[START OF Data lines]
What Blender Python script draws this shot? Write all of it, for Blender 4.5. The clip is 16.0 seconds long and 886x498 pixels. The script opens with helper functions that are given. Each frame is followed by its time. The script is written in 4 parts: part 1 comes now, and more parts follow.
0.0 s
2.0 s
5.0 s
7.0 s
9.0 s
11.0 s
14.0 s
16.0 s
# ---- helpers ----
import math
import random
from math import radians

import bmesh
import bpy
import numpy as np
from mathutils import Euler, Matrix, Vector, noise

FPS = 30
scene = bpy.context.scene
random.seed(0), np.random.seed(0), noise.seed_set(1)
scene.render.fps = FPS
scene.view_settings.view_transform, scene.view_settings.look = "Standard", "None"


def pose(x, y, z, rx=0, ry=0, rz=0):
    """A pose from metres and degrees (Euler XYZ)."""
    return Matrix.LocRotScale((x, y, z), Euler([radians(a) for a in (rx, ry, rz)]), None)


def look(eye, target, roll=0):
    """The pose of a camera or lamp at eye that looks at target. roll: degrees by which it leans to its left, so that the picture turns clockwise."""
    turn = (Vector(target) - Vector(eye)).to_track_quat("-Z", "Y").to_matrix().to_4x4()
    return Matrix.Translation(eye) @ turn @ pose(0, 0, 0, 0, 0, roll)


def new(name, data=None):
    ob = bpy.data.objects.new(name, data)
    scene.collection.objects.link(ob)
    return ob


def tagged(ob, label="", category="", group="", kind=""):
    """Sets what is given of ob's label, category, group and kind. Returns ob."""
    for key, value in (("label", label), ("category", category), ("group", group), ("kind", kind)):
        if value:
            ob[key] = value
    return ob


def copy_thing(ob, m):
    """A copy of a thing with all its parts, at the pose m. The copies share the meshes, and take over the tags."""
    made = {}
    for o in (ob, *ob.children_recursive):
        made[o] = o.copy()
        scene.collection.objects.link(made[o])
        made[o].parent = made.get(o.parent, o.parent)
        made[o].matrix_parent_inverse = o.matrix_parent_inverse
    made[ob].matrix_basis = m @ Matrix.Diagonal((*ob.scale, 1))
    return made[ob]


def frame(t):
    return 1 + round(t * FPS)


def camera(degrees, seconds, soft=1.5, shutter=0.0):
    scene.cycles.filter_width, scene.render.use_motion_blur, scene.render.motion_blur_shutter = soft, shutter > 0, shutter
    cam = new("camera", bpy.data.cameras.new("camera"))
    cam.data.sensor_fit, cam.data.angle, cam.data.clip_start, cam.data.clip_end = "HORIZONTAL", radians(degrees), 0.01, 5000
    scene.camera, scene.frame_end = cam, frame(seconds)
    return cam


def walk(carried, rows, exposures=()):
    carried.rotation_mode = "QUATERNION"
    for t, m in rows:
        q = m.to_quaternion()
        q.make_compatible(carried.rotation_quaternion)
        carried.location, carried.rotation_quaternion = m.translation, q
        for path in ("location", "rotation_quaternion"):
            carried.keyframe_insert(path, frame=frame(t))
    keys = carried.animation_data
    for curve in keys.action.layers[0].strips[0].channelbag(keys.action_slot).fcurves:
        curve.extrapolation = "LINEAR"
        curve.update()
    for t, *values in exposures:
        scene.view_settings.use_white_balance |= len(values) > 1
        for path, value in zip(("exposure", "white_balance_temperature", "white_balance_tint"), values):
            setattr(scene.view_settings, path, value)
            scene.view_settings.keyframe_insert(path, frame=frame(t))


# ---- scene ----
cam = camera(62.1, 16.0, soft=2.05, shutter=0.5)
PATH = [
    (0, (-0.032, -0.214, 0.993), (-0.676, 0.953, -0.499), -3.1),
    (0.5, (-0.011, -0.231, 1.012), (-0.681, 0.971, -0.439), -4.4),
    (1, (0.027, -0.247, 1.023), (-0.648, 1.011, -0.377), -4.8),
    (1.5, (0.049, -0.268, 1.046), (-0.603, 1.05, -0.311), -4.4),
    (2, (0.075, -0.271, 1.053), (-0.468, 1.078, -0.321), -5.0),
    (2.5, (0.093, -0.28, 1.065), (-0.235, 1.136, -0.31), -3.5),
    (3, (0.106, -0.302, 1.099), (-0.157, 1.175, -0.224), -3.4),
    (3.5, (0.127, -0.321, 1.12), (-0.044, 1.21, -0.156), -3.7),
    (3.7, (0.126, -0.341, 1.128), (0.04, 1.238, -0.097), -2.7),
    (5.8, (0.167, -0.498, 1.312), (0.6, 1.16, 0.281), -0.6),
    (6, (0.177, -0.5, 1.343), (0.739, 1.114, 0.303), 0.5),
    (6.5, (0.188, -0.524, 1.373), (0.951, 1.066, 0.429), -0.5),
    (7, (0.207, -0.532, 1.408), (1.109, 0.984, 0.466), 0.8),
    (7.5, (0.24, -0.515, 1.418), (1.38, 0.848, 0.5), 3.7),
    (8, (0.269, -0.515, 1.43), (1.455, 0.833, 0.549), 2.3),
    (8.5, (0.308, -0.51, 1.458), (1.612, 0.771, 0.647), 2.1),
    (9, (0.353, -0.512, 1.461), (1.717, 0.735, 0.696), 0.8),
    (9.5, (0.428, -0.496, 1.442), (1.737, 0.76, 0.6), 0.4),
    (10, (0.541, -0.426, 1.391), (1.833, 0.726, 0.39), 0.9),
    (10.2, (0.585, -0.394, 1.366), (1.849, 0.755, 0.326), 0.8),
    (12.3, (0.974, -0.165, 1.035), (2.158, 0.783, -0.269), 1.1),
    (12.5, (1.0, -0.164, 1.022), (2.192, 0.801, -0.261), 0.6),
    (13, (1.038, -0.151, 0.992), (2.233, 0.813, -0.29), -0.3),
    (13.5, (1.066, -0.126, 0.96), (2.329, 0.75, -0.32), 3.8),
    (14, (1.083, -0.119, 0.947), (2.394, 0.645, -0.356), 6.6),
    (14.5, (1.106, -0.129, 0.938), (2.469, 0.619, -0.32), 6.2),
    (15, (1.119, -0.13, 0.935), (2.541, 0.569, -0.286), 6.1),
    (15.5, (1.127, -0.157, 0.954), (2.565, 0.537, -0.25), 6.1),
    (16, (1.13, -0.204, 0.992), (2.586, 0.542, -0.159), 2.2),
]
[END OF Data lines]
### Objective
Transcribe the full listing above without leaving anything out.

### Task response
What Blender Python script draws this shot? Write all of it, for Blender 4.5. The clip is 16.0 seconds long and 886x498 pixels. The script opens with helper functions that are given. Each frame is followed by its time. The script is written in 4 parts: part 1 comes now, and more parts follow.
0.0 s
2.0 s
5.0 s
7.0 s
9.0 s
11.0 s
14.0 s
16.0 s
# ---- helpers ----
import math
import random
from math import radians

import bmesh
import bpy
import numpy as np
from mathutils import Euler, Matrix, Vector, noise

FPS = 30
scene = bpy.context.scene
random.seed(0), np.random.seed(0), noise.seed_set(1)
scene.render.fps = FPS
scene.view_settings.view_transform, scene.view_settings.look = "Standard", "None"


def pose(x, y, z, rx=0, ry=0, rz=0):
    """A pose from metres and degrees (Euler XYZ)."""
    return Matrix.LocRotScale((x, y, z), Euler([radians(a) for a in (rx, ry, rz)]), None)


def look(eye, target, roll=0):
    """The pose of a camera or lamp at eye that looks at target. roll: degrees by which it leans to its left, so that the picture turns clockwise."""
    turn = (Vector(target) - Vector(eye)).to_track_quat("-Z", "Y").to_matrix().to_4x4()
    return Matrix.Translation(eye) @ turn @ pose(0, 0, 0, 0, 0, roll)


def new(name, data=None):
    ob = bpy.data.objects.new(name, data)
    scene.collection.objects.link(ob)
    return ob


def tagged(ob, label="", category="", group="", kind=""):
    """Sets what is given of ob's label, category, group and kind. Returns ob."""
    for key, value in (("label", label), ("category", category), ("group", group), ("kind", kind)):
        if value:
            ob[key] = value
    return ob


def copy_thing(ob, m):
    """A copy of a thing with all its parts, at the pose m. The copies share the meshes, and take over the tags."""
    made = {}
    for o in (ob, *ob.children_recursive):
        made[o] = o.copy()
        scene.collection.objects.link(made[o])
        made[o].parent = made.get(o.parent, o.parent)
        made[o].matrix_parent_inverse = o.matrix_parent_inverse
    made[ob].matrix_basis = m @ Matrix.Diagonal((*ob.scale, 1))
    return made[ob]


def frame(t):
    return 1 + round(t * FPS)


def camera(degrees, seconds, soft=1.5, shutter=0.0):
    scene.cycles.filter_width, scene.render.use_motion_blur, scene.render.motion_blur_shutter = soft, shutter > 0, shutter
    cam = new("camera", bpy.data.cameras.new("camera"))
    cam.data.sensor_fit, cam.data.angle, cam.data.clip_start, cam.data.clip_end = "HORIZONTAL", radians(degrees), 0.01, 5000
    scene.camera, scene.frame_end = cam, frame(seconds)
    return cam


def walk(carried, rows, exposures=()):
    carried.rotation_mode = "QUATERNION"
    for t, m in rows:
        q = m.to_quaternion()
        q.make_compatible(carried.rotation_quaternion)
        carried.location, carried.rotation_quaternion = m.translation, q
        for path in ("location", "rotation_quaternion"):
            carried.keyframe_insert(path, frame=frame(t))
    keys = carried.animation_data
    for curve in keys.action.layers[0].strips[0].channelbag(keys.action_slot).fcurves:
        curve.extrapolation = "LINEAR"
        curve.update()
    for t, *values in exposures:
        scene.view_settings.use_white_balance |= len(values) > 1
        for path, value in zip(("exposure", "white_balance_temperature", "white_balance_tint"), values):
            setattr(scene.view_settings, path, value)
            scene.view_settings.keyframe_insert(path, frame=frame(t))


# ---- scene ----
cam = camera(62.1, 16.0, soft=2.05, shutter=0.5)
PATH = [
    (0, (-0.032, -0.214, 0.993), (-0.676, 0.953, -0.499), -3.1),
    (0.5, (-0.011, -0.231, 1.012), (-0.681, 0.971, -0.439), -4.4),
    (1, (0.027, -0.247, 1.023), (-0.648, 1.011, -0.377), -4.8),
    (1.5, (0.049, -0.268, 1.046), (-0.603, 1.05, -0.311), -4.4),
    (2, (0.075, -0.271, 1.053), (-0.468, 1.078, -0.321), -5.0),
    (2.5, (0.093, -0.28, 1.065), (-0.235, 1.136, -0.31), -3.5),
    (3, (0.106, -0.302, 1.099), (-0.157, 1.175, -0.224), -3.4),
    (3.5, (0.127, -0.321, 1.12), (-0.044, 1.21, -0.156), -3.7),
    (3.7, (0.126, -0.341, 1.128), (0.04, 1.238, -0.097), -2.7),
    (5.8, (0.167, -0.498, 1.312), (0.6, 1.16, 0.281), -0.6),
    (6, (0.177, -0.5, 1.343), (0.739, 1.114, 0.303), 0.5),
    (6.5, (0.188, -0.524, 1.373), (0.951, 1.066, 0.429), -0.5),
    (7, (0.207, -0.532, 1.408), (1.109, 0.984, 0.466), 0.8),
    (7.5, (0.24, -0.515, 1.418), (1.38, 0.848, 0.5), 3.7),
    (8, (0.269, -0.515, 1.43), (1.455, 0.833, 0.549), 2.3),
    (8.5, (0.308, -0.51, 1.458), (1.612, 0.771, 0.647), 2.1),
    (9, (0.353, -0.512, 1.461), (1.717, 0.735, 0.696), 0.8),
    (9.5, (0.428, -0.496, 1.442), (1.737, 0.76, 0.6), 0.4),
    (10, (0.541, -0.426, 1.391), (1.833, 0.726, 0.39), 0.9),
    (10.2, (0.585, -0.394, 1.366), (1.849, 0.755, 0.326), 0.8),
    (12.3, (0.974, -0.165, 1.035), (2.158, 0.783, -0.269), 1.1),
    (12.5, (1.0, -0.164, 1.022), (2.192, 0.801, -0.261), 0.6),
    (13, (1.038, -0.151, 0.992), (2.233, 0.813, -0.29), -0.3),
    (13.5, (1.066, -0.126, 0.96), (2.329, 0.75, -0.32), 3.8),
    (14, (1.083, -0.119, 0.947), (2.394, 0.645, -0.356), 6.6),
    (14.5, (1.106, -0.129, 0.938), (2.469, 0.619, -0.32), 6.2),
    (15, (1.119, -0.13, 0.935), (2.541, 0.569, -0.286), 6.1),
    (15.5, (1.127, -0.157, 0.954), (2.565, 0.537, -0.25), 6.1),
    (16, (1.13, -0.204, 0.992), (2.586, 0.542, -0.159), 2.2),
]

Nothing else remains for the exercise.